_WHAT TO PRODUCE_
Transcribe the listing verbatim. Do not carry over any pictures.

_INFORMATION SHOWN_
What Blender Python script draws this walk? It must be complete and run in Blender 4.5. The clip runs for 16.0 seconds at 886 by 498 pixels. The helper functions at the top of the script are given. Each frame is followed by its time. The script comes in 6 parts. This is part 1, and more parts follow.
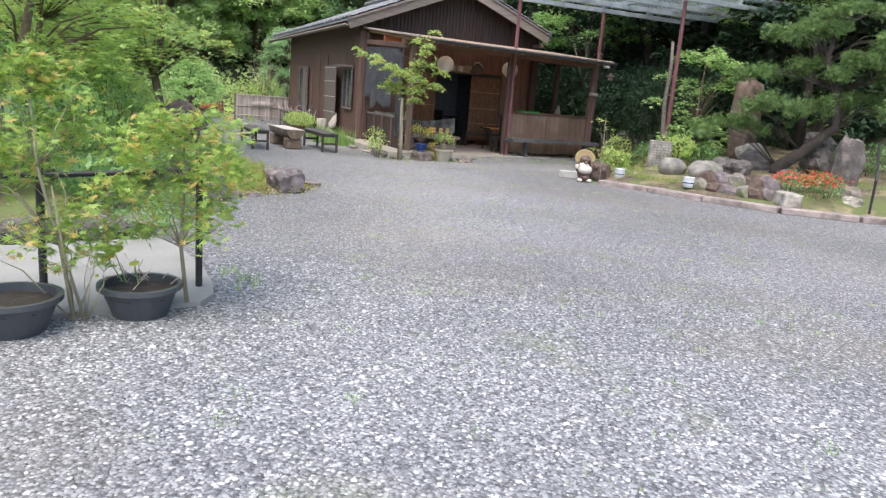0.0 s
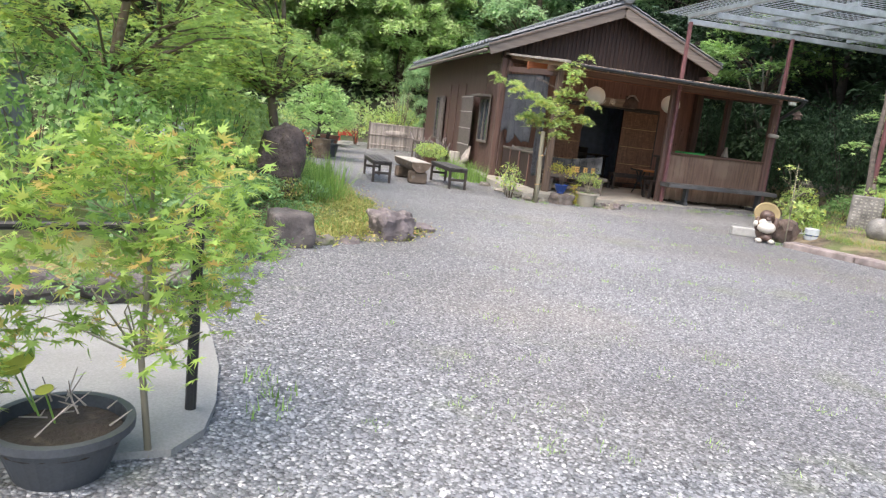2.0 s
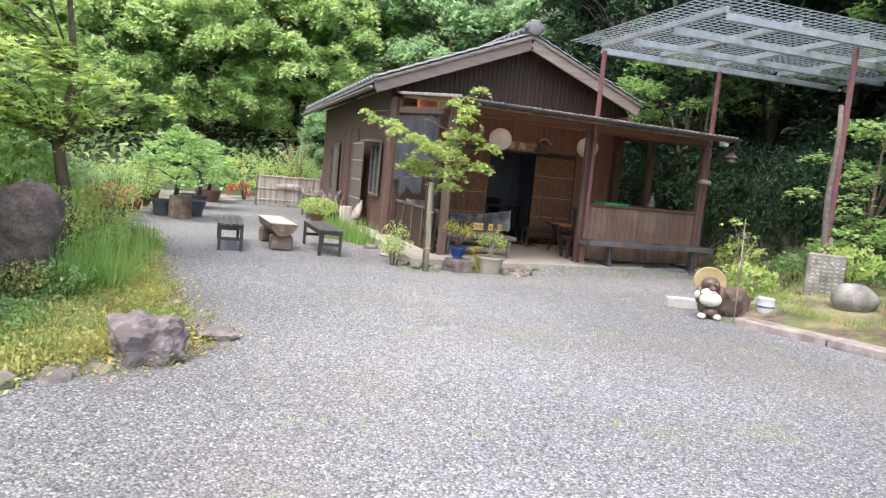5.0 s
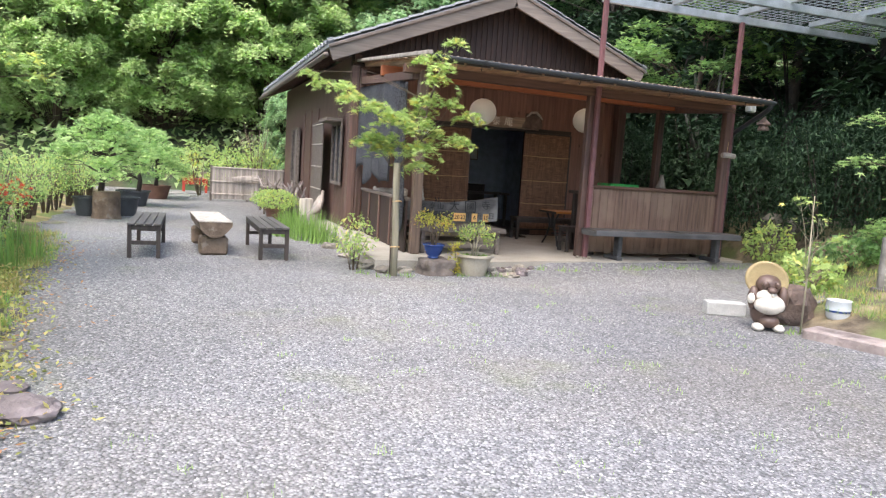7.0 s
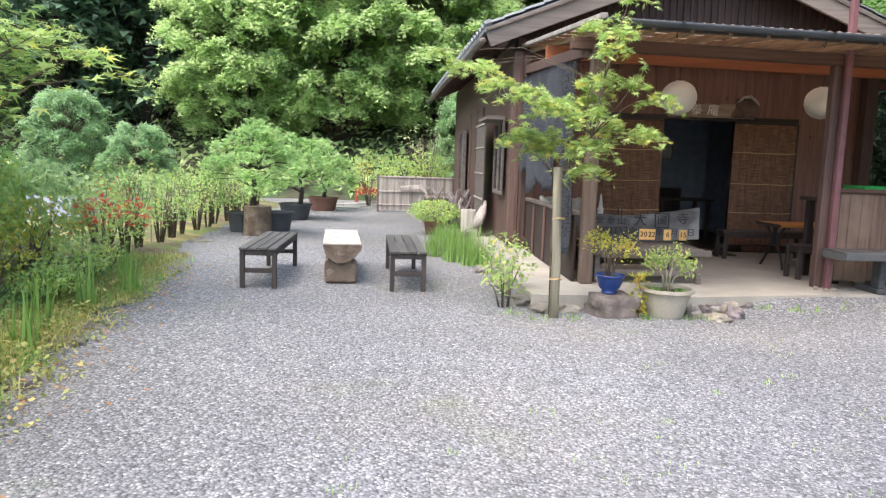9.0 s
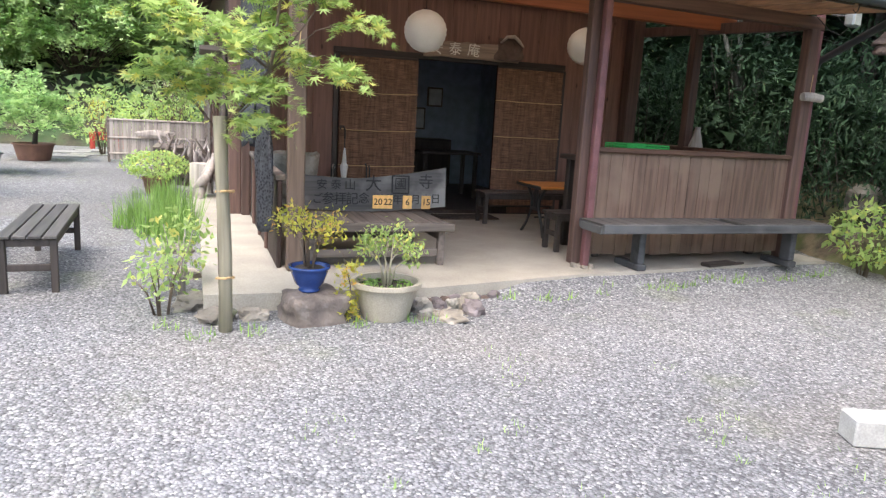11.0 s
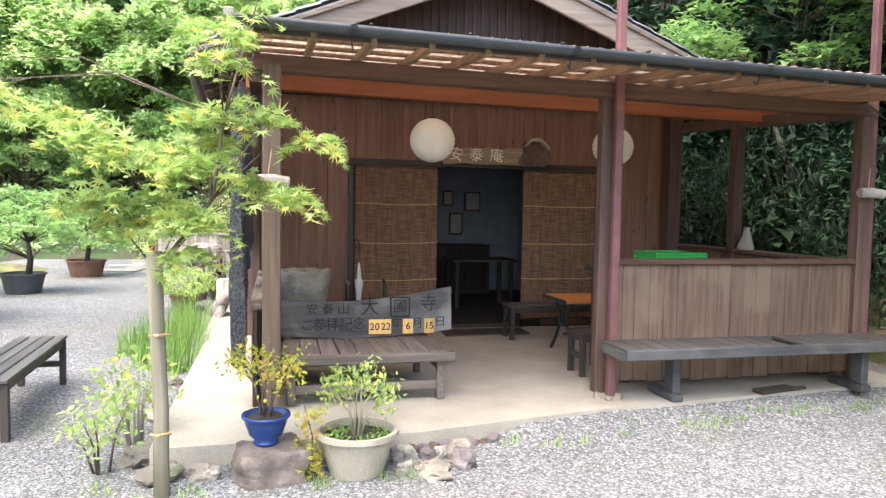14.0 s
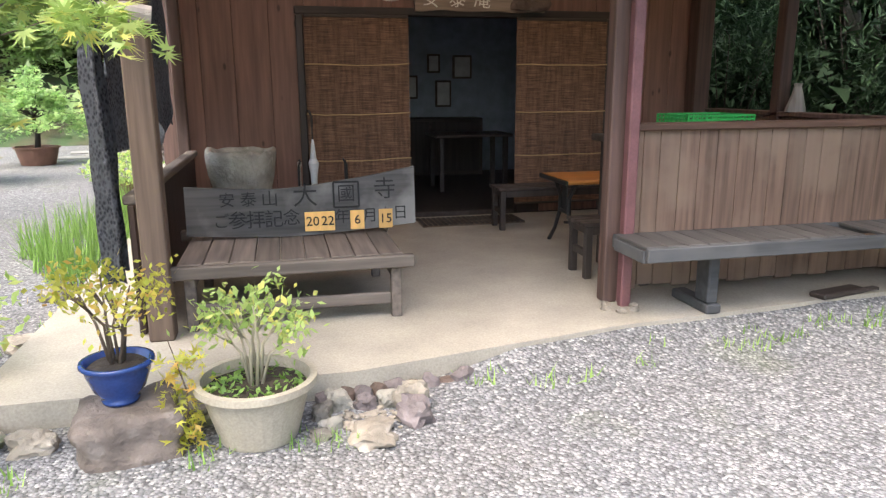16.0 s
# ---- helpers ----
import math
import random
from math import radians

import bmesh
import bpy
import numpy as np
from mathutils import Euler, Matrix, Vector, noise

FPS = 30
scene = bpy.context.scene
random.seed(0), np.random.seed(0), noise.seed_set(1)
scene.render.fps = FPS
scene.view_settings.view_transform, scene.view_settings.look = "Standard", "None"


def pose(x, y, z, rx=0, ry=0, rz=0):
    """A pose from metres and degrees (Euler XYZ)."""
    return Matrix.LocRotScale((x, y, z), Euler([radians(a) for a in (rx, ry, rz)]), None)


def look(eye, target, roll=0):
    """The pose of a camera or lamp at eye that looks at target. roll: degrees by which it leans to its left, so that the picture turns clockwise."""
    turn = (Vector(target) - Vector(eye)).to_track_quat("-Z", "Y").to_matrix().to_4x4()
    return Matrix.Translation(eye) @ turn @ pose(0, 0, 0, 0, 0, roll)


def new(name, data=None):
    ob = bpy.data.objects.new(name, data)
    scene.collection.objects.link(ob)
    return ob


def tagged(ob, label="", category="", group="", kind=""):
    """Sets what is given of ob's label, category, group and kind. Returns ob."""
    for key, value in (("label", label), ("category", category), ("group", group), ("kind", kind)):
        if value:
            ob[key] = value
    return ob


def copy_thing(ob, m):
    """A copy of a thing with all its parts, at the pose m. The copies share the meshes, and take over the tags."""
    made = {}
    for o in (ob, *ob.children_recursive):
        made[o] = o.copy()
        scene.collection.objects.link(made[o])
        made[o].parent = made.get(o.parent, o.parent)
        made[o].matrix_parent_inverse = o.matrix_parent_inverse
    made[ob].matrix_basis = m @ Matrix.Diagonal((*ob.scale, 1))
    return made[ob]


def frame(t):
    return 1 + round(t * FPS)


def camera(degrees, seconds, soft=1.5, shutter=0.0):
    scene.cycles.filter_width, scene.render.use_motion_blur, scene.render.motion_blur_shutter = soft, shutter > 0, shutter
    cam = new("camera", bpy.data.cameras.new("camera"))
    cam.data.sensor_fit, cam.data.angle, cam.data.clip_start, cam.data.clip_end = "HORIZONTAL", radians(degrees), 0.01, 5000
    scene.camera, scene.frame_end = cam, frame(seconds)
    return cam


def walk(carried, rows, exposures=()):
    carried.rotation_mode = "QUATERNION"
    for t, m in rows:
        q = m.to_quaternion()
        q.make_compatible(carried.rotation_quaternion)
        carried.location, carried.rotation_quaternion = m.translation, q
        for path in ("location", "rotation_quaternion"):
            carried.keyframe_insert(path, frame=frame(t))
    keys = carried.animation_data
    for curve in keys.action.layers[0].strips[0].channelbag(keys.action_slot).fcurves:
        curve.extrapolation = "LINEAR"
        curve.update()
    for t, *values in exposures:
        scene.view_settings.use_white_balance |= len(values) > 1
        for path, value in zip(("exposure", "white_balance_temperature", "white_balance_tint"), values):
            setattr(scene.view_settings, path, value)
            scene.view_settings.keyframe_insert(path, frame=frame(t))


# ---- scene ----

_THE REPLY_
What Blender Python script draws this walk? It must be complete and run in Blender 4.5. The clip runs for 16.0 seconds at 886 by 498 pixels. The helper functions at the top of the script are given. Each frame is followed by its time. The script comes in 6 parts. This is part 1, and more parts follow.
0.0 s
2.0 s
5.0 s
7.0 s
9.0 s
11.0 s
14.0 s
16.0 s
# ---- helpers ----
import math
import random
from math import radians

import bmesh
import bpy
import numpy as np
from mathutils import Euler, Matrix, Vector, noise

FPS = 30
scene = bpy.context.scene
random.seed(0), np.random.seed(0), noise.seed_set(1)
scene.render.fps = FPS
scene.view_settings.view_transform, scene.view_settings.look = "Standard", "None"


def pose(x, y, z, rx=0, ry=0, rz=0):
    """A pose from metres and degrees (Euler XYZ)."""
    return Matrix.LocRotScale((x, y, z), Euler([radians(a) for a in (rx, ry, rz)]), None)


def look(eye, target, roll=0):
    """The pose of a camera or lamp at eye that looks at target. roll: degrees by which it leans to its left, so that the picture turns clockwise."""
    turn = (Vector(target) - Vector(eye)).to_track_quat("-Z", "Y").to_matrix().to_4x4()
    return Matrix.Translation(eye) @ turn @ pose(0, 0, 0, 0, 0, roll)


def new(name, data=None):
    ob = bpy.data.objects.new(name, data)
    scene.collection.objects.link(ob)
    return ob


def tagged(ob, label="", category="", group="", kind=""):
    """Sets what is given of ob's label, category, group and kind. Returns ob."""
    for key, value in (("label", label), ("category", category), ("group", group), ("kind", kind)):
        if value:
            ob[key] = value
    return ob


def copy_thing(ob, m):
    """A copy of a thing with all its parts, at the pose m. The copies share the meshes, and take over the tags."""
    made = {}
    for o in (ob, *ob.children_recursive):
        made[o] = o.copy()
        scene.collection.objects.link(made[o])
        made[o].parent = made.get(o.parent, o.parent)
        made[o].matrix_parent_inverse = o.matrix_parent_inverse
    made[ob].matrix_basis = m @ Matrix.Diagonal((*ob.scale, 1))
    return made[ob]


def frame(t):
    return 1 + round(t * FPS)


def camera(degrees, seconds, soft=1.5, shutter=0.0):
    scene.cycles.filter_width, scene.render.use_motion_blur, scene.render.motion_blur_shutter = soft, shutter > 0, shutter
    cam = new("camera", bpy.data.cameras.new("camera"))
    cam.data.sensor_fit, cam.data.angle, cam.data.clip_start, cam.data.clip_end = "HORIZONTAL", radians(degrees), 0.01, 5000
    scene.camera, scene.frame_end = cam, frame(seconds)
    return cam


def walk(carried, rows, exposures=()):
    carried.rotation_mode = "QUATERNION"
    for t, m in rows:
        q = m.to_quaternion()
        q.make_compatible(carried.rotation_quaternion)
        carried.location, carried.rotation_quaternion = m.translation, q
        for path in ("location", "rotation_quaternion"):
            carried.keyframe_insert(path, frame=frame(t))
    keys = carried.animation_data
    for curve in keys.action.layers[0].strips[0].channelbag(keys.action_slot).fcurves:
        curve.extrapolation = "LINEAR"
        curve.update()
    for t, *values in exposures:
        scene.view_settings.use_white_balance |= len(values) > 1
        for path, value in zip(("exposure", "white_balance_temperature", "white_balance_tint"), values):
            setattr(scene.view_settings, path, value)
            scene.view_settings.keyframe_insert(path, frame=frame(t))


# ---- scene ----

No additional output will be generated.